**Brief:** Set down all of the data that follows word for word, without the images.
--- Start Information shown ---
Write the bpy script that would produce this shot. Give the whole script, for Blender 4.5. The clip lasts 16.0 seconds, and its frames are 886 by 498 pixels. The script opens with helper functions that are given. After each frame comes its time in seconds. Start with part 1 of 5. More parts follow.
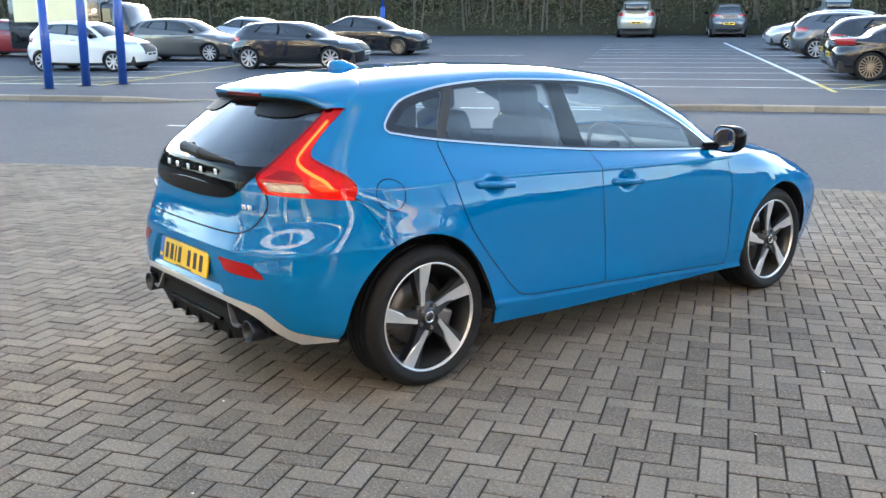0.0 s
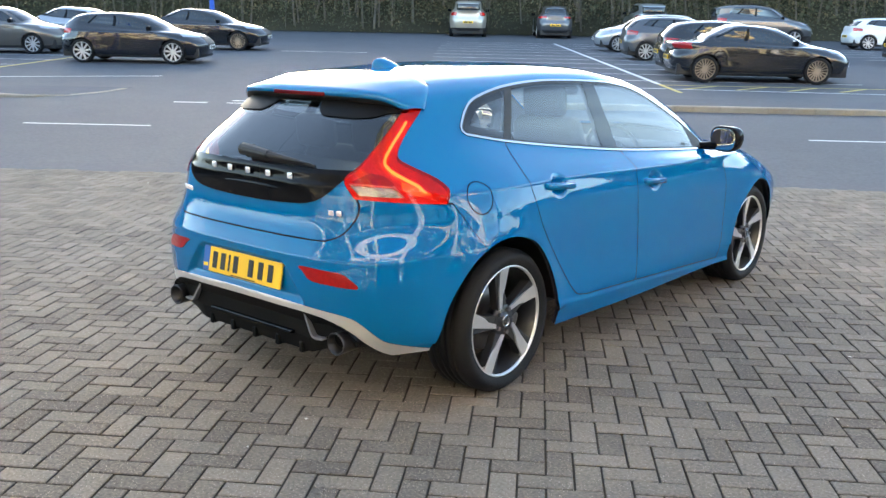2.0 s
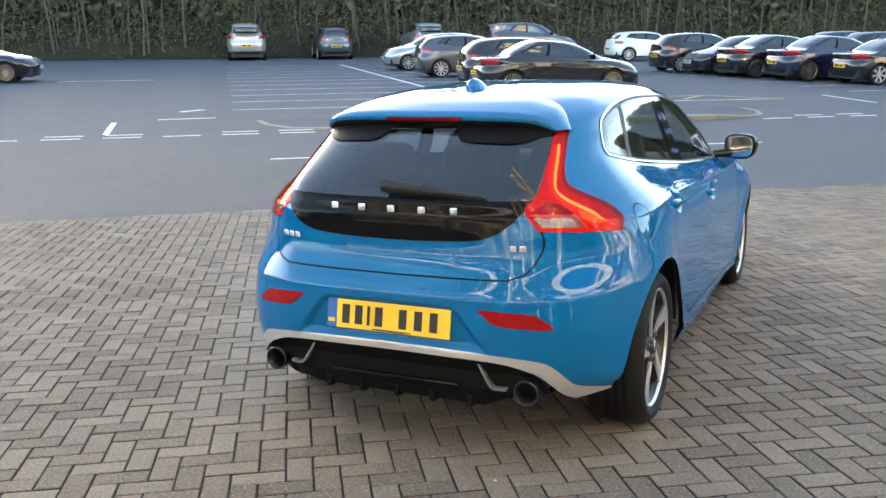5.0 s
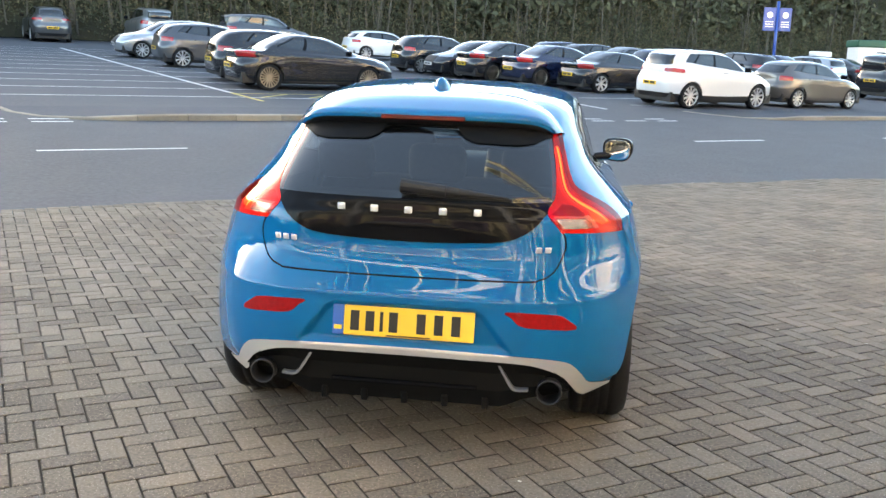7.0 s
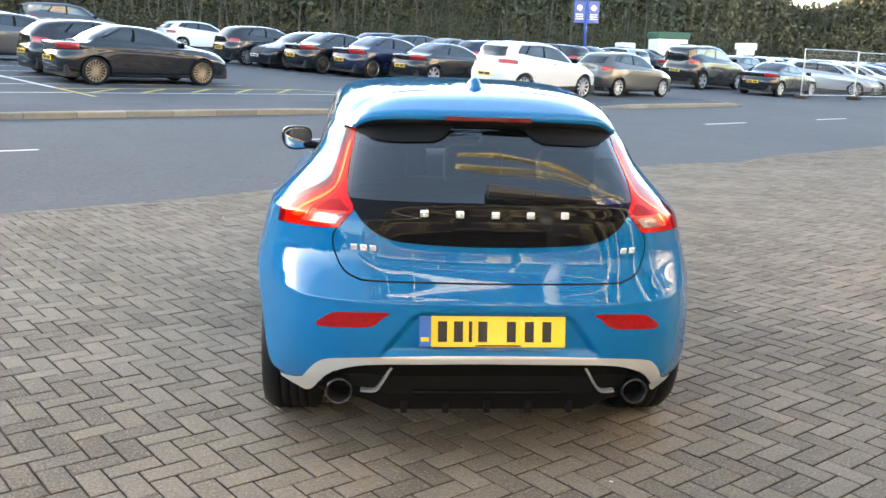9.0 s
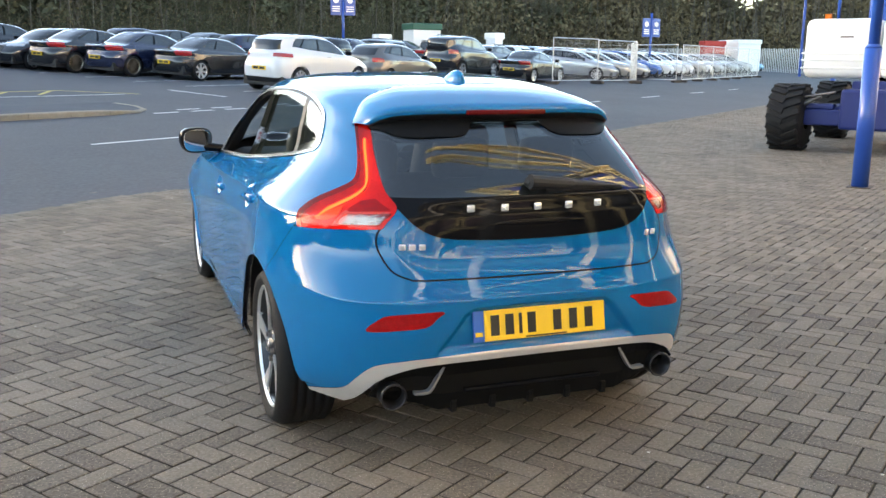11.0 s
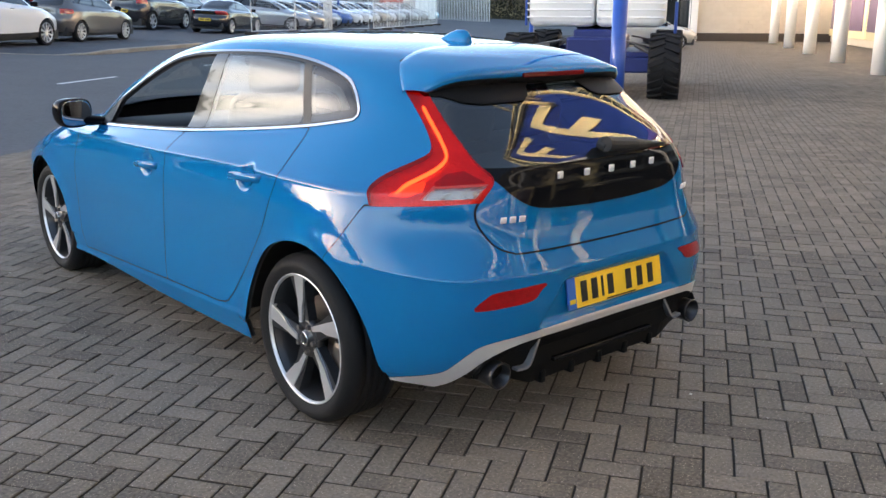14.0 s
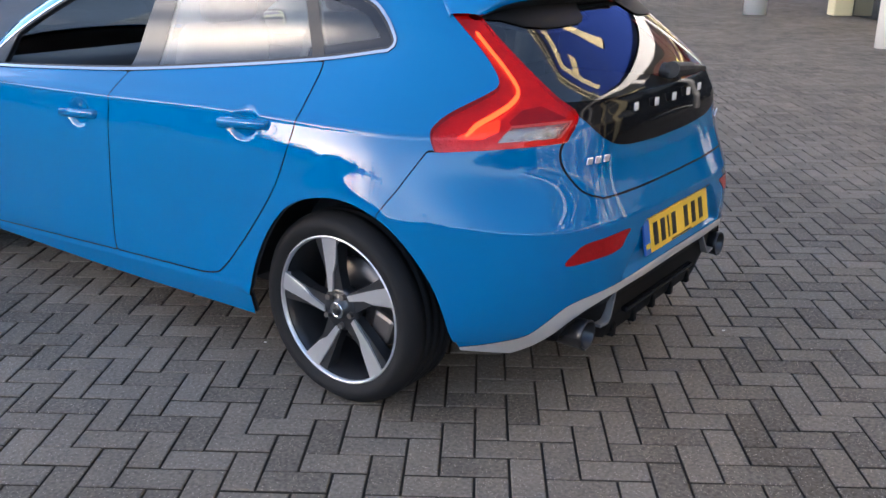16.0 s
--- End Information shown ---
**Reply:**
Write the bpy script that would produce this shot. Give the whole script, for Blender 4.5. The clip lasts 16.0 seconds, and its frames are 886 by 498 pixels. The script opens with helper functions that are given. After each frame comes its time in seconds. Start with part 1 of 5. More parts follow.
0.0 s
2.0 s
5.0 s
7.0 s
9.0 s
11.0 s
14.0 s
16.0 s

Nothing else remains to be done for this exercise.